The answer to that are purely practical issues: Cost and tolerance of a particular brand. Most people are started on a brand recommended by their doctor and a dietician or nutritionist. If the feeding tube is used to supplement an oral diet, formulas available in many stores such as Ensure or Boost may be all that is needed. But these are not full nutrition and a full nutrition formula not available in stores will be needed at some point. Jevity seems to the most commonly used brand. The cost of these full nutrition brands are similar. Feedings are best begun slowly (slower drip rate if on a pump, smaller amounts per feeding if on gravity/bolus feedings). Intolerance and slow adaptation are most common in people who have lost a lot of weight and waited until oral feedings were very difficult before having a feeding tube put in. The body chemistry and metabolism has gone into what is generally called starvation mode, and it requires much more than simply feedings to readjust the multitude of problems. In short, don't blame the formula if a feeding tube was put off or refused for too long.

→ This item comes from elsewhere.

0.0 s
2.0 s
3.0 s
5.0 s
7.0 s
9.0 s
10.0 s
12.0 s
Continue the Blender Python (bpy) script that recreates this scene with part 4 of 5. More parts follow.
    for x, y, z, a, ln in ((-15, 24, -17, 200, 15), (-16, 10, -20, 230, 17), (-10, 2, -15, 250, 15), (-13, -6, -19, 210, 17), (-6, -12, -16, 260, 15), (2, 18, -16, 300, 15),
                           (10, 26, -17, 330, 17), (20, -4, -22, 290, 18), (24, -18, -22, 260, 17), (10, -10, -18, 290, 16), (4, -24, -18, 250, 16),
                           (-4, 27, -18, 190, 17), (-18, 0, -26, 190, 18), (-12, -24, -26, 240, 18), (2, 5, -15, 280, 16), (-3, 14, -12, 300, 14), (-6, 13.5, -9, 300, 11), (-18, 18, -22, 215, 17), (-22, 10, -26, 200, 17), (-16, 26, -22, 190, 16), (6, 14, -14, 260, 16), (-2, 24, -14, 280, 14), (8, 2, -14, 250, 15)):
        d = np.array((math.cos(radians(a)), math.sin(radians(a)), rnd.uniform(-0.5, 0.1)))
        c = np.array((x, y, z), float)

The cost of formulas goes up if a formula for people who also have other medical problems such as diabetes, liver or kidney problems is needed. Formulas are generally made without dairy products so lactose intolerance won't require a special formula.

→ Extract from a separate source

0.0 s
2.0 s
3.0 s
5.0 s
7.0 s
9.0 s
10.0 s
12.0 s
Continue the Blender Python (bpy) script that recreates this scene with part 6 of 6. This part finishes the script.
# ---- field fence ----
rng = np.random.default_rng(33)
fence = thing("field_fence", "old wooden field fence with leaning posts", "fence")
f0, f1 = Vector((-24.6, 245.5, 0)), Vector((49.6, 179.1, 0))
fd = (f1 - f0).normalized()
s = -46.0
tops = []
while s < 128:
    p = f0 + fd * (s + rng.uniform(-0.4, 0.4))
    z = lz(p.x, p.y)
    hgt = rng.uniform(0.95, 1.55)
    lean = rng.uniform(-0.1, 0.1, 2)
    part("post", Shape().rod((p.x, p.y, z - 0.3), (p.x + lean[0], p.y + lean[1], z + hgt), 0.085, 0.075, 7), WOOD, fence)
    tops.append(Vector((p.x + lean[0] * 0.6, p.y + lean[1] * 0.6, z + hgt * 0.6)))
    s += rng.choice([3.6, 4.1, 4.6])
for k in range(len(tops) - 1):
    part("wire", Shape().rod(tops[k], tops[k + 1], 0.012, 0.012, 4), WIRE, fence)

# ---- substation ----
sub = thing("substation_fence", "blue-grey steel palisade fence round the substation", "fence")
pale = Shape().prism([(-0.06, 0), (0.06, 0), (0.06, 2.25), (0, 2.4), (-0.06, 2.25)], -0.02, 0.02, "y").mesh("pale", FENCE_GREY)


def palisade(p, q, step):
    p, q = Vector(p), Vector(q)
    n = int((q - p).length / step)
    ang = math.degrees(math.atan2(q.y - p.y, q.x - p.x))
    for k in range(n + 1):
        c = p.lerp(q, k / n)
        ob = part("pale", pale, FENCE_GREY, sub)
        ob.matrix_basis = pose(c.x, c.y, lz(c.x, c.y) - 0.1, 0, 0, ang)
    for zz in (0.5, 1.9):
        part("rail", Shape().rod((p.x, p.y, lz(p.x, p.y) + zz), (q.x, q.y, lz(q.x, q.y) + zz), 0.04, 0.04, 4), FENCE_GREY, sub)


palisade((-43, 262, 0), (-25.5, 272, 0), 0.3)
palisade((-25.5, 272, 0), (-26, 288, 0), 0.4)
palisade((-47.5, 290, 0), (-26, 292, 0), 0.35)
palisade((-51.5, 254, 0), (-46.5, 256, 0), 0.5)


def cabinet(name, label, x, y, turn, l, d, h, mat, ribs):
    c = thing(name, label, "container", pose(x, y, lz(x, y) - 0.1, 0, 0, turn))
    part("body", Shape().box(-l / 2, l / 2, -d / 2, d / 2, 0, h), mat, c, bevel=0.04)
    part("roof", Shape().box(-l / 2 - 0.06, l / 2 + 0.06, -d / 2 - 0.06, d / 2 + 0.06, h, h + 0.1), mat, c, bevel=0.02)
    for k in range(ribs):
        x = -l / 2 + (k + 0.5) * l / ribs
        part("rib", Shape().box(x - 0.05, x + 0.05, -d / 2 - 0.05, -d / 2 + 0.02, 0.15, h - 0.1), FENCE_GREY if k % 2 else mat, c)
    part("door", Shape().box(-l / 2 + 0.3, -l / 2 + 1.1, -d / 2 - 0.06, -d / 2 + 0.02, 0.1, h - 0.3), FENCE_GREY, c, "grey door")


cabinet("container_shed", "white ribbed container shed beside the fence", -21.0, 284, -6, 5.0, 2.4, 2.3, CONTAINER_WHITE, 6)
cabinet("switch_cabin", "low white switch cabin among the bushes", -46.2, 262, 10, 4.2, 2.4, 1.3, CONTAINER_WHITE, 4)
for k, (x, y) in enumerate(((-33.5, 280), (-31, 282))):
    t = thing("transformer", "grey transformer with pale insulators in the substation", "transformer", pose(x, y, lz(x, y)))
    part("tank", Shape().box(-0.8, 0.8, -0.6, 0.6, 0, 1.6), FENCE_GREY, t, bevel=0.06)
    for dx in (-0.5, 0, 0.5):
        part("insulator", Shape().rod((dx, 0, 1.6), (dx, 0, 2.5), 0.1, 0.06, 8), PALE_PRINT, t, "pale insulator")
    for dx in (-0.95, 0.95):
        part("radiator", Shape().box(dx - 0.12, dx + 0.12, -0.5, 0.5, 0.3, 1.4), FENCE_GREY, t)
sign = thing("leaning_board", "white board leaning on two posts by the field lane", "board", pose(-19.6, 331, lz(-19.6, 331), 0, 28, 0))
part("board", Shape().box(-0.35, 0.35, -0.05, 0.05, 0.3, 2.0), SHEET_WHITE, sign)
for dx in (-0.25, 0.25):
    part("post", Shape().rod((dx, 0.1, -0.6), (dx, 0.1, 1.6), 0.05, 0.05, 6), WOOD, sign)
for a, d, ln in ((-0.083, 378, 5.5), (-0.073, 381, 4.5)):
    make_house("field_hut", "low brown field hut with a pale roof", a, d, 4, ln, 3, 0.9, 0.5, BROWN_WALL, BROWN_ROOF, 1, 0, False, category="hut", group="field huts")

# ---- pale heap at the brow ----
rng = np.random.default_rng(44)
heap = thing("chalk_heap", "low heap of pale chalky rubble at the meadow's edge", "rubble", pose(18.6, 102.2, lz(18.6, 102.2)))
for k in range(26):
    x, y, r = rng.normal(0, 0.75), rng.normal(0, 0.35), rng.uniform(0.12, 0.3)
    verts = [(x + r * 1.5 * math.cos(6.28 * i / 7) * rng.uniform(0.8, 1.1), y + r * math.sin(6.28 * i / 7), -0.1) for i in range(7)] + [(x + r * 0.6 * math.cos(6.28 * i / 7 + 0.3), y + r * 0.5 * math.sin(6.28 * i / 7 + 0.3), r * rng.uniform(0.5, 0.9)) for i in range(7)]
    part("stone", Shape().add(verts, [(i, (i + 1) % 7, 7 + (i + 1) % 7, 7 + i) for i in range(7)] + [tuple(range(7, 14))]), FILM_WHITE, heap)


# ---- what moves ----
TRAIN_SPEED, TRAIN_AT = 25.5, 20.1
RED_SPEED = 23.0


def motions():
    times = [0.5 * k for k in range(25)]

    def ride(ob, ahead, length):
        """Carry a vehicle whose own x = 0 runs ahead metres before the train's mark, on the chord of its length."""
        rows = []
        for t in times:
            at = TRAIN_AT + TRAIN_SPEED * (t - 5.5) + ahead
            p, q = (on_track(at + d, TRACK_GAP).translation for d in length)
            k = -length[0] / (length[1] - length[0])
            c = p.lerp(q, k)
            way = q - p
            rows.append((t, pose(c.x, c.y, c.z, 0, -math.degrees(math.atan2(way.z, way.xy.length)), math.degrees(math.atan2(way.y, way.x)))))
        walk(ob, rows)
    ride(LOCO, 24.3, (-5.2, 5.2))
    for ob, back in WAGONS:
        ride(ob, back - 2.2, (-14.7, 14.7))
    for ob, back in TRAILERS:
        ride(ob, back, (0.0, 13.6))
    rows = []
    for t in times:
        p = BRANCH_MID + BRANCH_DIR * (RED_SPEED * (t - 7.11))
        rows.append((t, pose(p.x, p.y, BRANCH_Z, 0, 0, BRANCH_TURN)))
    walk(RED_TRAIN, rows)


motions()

The next price increase comes with "natural" formulas. The most popular now seems to be Liquid Hope. People who are intolerant of other formulas may do better with natural formulas. It requires a physician documented statement of a history of intolerance to regular formulas to get Medicare coverage for these high priced formulas, so unless you are self paying for formulas it is unlikely that a natural formula will be the first formula used. Another option is blenderizing food yourself to create a tube feeding formula. In order to prevent tube clogs, this requires a high quality blender to actually liquify the food and not just grind it up. It requires knowledge of at least basic nutrition to ensure a balanced diet containing the right ratio of protein, fats, carbs and sugar, fiber etc. Shopping and preparing the foods on a daily or every other day schedule to prevent spoilage will add to the workload of the caregiver. None of groceries or added ingredients are paid by insurance. No special diet or supplement or herbs, etc. have been shown to slow or reverse ALS. There is always a dietary fad or supplement making the rounds of the ALS community, none proven to help. Liquifying the persons normal meals can give a psychological boost to the patient, reduce the workload of the caregiver, and even improve tolerance because foods that caused problems would have been removed from the menu long ago.

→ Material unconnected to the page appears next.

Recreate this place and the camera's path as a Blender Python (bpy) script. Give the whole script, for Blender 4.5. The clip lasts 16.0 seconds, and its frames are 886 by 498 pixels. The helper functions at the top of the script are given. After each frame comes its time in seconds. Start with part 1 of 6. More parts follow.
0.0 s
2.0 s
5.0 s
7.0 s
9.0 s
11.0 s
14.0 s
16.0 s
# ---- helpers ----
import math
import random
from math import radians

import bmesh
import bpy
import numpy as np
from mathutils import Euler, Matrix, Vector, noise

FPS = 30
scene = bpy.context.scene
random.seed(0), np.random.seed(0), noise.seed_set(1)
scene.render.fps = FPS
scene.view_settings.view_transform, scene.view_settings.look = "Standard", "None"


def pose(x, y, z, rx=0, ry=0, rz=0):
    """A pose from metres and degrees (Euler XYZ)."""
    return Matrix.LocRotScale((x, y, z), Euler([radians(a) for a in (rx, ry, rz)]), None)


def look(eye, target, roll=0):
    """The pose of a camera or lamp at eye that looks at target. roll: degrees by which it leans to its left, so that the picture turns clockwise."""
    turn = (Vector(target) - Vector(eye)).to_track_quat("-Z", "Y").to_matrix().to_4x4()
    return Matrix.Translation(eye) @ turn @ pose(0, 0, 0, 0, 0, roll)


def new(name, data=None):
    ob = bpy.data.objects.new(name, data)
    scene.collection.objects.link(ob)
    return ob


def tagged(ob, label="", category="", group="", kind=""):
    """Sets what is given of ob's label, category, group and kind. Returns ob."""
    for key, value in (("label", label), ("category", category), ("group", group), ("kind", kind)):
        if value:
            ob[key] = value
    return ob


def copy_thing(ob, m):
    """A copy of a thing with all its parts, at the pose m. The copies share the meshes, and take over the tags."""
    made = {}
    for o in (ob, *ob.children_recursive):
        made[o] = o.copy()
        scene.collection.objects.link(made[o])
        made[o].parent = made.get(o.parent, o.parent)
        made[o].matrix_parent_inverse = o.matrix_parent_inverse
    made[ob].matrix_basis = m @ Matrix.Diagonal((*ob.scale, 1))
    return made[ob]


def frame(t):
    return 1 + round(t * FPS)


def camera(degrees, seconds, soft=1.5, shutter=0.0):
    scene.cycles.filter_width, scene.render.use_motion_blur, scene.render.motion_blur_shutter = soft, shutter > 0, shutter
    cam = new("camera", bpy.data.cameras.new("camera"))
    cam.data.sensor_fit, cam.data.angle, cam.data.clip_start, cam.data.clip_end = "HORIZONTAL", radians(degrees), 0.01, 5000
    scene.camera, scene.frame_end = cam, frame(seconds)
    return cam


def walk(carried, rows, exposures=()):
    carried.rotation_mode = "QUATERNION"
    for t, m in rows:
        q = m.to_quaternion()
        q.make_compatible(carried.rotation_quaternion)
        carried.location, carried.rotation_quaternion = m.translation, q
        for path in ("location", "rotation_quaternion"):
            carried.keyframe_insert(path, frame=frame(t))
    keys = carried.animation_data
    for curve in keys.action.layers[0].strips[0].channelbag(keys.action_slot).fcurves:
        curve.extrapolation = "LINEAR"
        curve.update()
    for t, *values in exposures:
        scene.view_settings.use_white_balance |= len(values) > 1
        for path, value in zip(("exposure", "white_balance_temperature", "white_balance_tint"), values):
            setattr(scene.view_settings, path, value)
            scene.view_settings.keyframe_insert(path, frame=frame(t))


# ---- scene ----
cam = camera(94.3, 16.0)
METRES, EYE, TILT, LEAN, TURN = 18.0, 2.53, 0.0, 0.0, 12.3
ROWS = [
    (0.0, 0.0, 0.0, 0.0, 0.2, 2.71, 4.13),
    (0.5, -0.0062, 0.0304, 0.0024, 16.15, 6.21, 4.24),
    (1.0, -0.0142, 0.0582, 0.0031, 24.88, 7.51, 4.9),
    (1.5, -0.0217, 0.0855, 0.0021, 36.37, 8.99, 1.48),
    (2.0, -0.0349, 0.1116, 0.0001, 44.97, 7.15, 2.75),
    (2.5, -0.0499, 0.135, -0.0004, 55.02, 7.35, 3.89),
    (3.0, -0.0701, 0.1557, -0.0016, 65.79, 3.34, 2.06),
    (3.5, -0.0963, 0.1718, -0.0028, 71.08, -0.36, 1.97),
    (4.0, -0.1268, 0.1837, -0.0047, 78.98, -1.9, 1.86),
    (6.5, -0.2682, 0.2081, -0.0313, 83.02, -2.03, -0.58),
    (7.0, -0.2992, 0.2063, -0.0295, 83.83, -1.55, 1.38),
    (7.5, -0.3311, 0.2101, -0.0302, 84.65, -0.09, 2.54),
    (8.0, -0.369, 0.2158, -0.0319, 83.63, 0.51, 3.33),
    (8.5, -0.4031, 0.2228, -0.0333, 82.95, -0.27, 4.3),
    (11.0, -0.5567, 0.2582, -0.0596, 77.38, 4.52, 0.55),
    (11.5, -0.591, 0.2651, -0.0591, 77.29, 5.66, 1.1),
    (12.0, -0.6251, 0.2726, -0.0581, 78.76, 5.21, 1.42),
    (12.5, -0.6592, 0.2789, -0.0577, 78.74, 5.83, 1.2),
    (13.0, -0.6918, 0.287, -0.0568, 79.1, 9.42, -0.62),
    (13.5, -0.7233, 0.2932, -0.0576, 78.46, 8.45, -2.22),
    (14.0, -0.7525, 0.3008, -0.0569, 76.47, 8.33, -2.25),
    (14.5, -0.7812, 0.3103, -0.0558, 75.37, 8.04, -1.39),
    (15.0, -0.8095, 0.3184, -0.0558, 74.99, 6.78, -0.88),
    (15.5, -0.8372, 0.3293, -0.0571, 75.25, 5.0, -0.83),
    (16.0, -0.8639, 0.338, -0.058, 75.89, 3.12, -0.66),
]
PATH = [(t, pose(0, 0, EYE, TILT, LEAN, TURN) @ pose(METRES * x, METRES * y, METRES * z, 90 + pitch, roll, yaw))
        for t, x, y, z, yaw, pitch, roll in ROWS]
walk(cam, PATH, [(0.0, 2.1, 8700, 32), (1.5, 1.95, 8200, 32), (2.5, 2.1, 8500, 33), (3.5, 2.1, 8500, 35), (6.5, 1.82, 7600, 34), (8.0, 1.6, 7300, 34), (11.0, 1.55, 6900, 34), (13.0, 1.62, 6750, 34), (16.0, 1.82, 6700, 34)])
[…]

And now, a personal editorial on formulas. "Natural" sounds great and is a word used to promote purchase of foods, supplements, and all health products. When it comes to food however, the body breaks everything down to basic nutrients anyway. Its only concern is how easily it can break food down to those basic vitamins, minerals and chemicals. It doesn't matter if your potassium comes from a banana or a potassium pill. Formula ingredients read like a witches brew because they list the nutrients, not the specific foods they come from. Chia seed and grape extract sound natural, but exactly what you get from them and how much is more important in developing a balanced formula. All food is made up of chemicals and using that knowledge makes formulas match nutritional needs, not advertising slogans. Few of us eat a really healthy diet to start with but switching to an all natural diet after ALS has started hasn't proven helpful beyond what it would do for someone without ALS.